A folk performer who has attracted acclaim across the country for her songs and her live shows has told the BBC how she is using her talent to tackle some of the issues around disability.

Tilly Moses, who comes from Suffolk and is based in York, voices her frustration about the prejudices which can kick in when people see someone who is young using mobility aids.

She said her fibromyalgia can leave her so tired she passes out. It also affects her cognitive function and she can be in a lot of pain, and she sometimes has to use a walking stick or a wheelchair.

Interviewed by Kate Scotter for BBC News, Tilly said: “When people see me, because I’m young and I’m performing, people assume you can’t be those things and be disabled.”
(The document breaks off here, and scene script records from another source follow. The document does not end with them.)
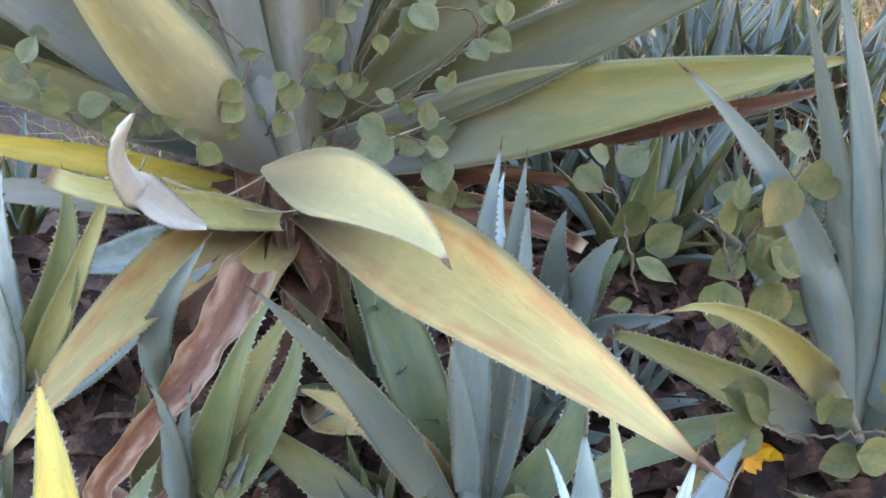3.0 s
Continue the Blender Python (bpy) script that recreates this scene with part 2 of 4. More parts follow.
MEADOW = material("meadow_grass", [(0.38, 0.26, 0.10), (0.50, 0.36, 0.15), (0.30, 0.26, 0.08)], 0.5, 0.7, 0, 3, spread=0.22, thin=0.3)
LUSH = material("lush_grass", [(0.14, 0.23, 0.045), (0.22, 0.30, 0.065)], 0.8, 0.65, 0, 8, spread=0.2, thin=0.25)
FOLIAGE = material("tree_leaves", [(0.090, 0.100, 0.030), (0.170, 0.180, 0.054), (0.290, 0.250, 0.090)], 0.7, 0.7, 0, 6, spread=0.24, thin=0.38, spec=0.15)
DARKLEAF = material("dark_tree_leaves", [(0.050, 0.056, 0.020), (0.105, 0.112, 0.036), (0.210, 0.180, 0.070)], 0.7, 0.7, 0, 6, spread=0.28, thin=0.3, spec=0.15)
LIGHTLEAF = material("shrub_leaves", [(0.13, 0.145, 0.036), (0.27, 0.255, 0.062), (0.44, 0.25, 0.090)], 0.45, 0.7, 0, 4, spread=0.25, thin=0.28, spec=0.15)
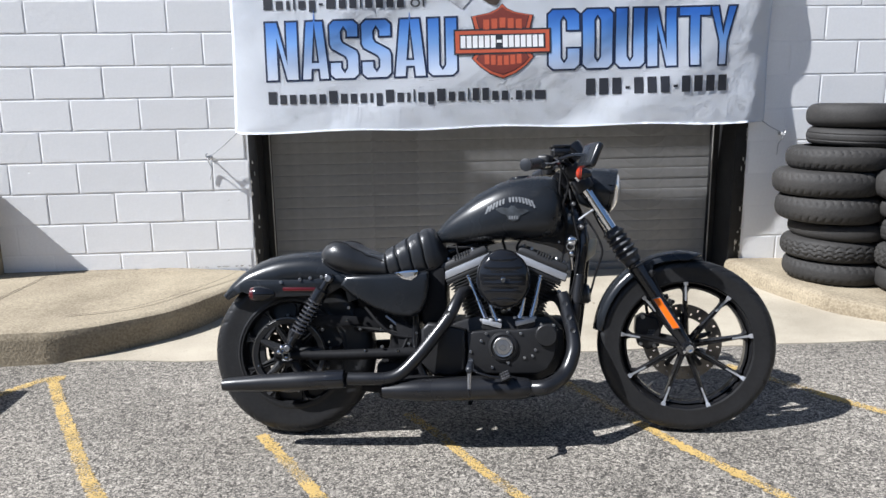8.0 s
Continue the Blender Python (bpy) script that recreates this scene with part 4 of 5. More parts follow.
def seat_ring(x, n=48):
    """One slice of the seat: a dished bucket behind, upright padded ribs before it."""
    zt, zb, w = (glide(x, SX, v) for v in (ST, SB, SW))
    ribs = min(1.0, max(0.0, (x - 0.375) / 0.03))
    dent = sum(0.0085 * math.exp(-((x - g) / 0.0027) ** 2) for g in GROOVES)
    gap = min(abs(x - g) for g in GROOVES + (0.575,))
    puff = ribs * 0.002 * min(1.0, gap / 0.012)
    dish = 0.036 * math.exp(-((x - 0.262) / 0.075) ** 2) * (1 - ribs)
    ring = []
    for j in range(n):
        a = 2 * math.pi * j / n
        c, s = math.cos(a), math.sin(a)
        y = (w - dent * 0.9 + puff) * math.copysign(abs(c) ** (0.72 - 0.14 * ribs), c)
        z = (zt + zb) / 2 + ((zt - zb) / 2 - dent + puff) * math.copysign(abs(s) ** (0.85 - 0.10 * ribs), s) - dish * max(0.0, s) * max(0.0, 1 - (abs(c) / 0.72) ** 3)
        ring.append(Vector((x - 0.024 * s * ribs, y, z)))
    return ring


bm = bmesh.new()
rings(bm, [seat_ring(SX[0] + (SX[-1] - SX[0]) * k / 259) for k in range(260)])
seat = bpart("seat", bm, LEATHER, label="black ribbed solo seat with a raised rear lip", sharp=70)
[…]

Tilly described one occasion when she had her walking stick and she sat on one of the disabled seats on a bus. She said a woman was talking loudly about her, saying she must have been faking it because her makeup was done so nicely.

Another time, she was at an airport and her boyfriend was pushing her in a wheelchair. She said he was messing around and pushed her quickly down a ramp, causing her to laugh because it was funny.

She added: “A man looked at me and was so perplexed. There’s a perception that my life must be tragic and why would I be laughing. My life is fine, I wouldn’t change anything.

“I’m happy but people find that really perplexing, as if being disabled is almost worse than being dead. I’ve got friends, family, a boyfriend, a career, my music. Sometimes I can’t get out of bed but that’s fine.”

Tilly told the BBC she hopes to use her platform to continue to talk positively about disability and to share people’s stories and ideas that “don’t get aired in a musical capacity”.

She said: “Disabled people aren’t represented in the media fairly; there’s a lot more to being disabled than what people think. It’s a societal issue; there’s this attitude that a disability is something to overcome.

“It’s as if we’re not full people and that we live such tragic lives that we wouldn’t think about makeup and dressing nicely. I couldn’t believe what I was hearing; I was gobsmacked.”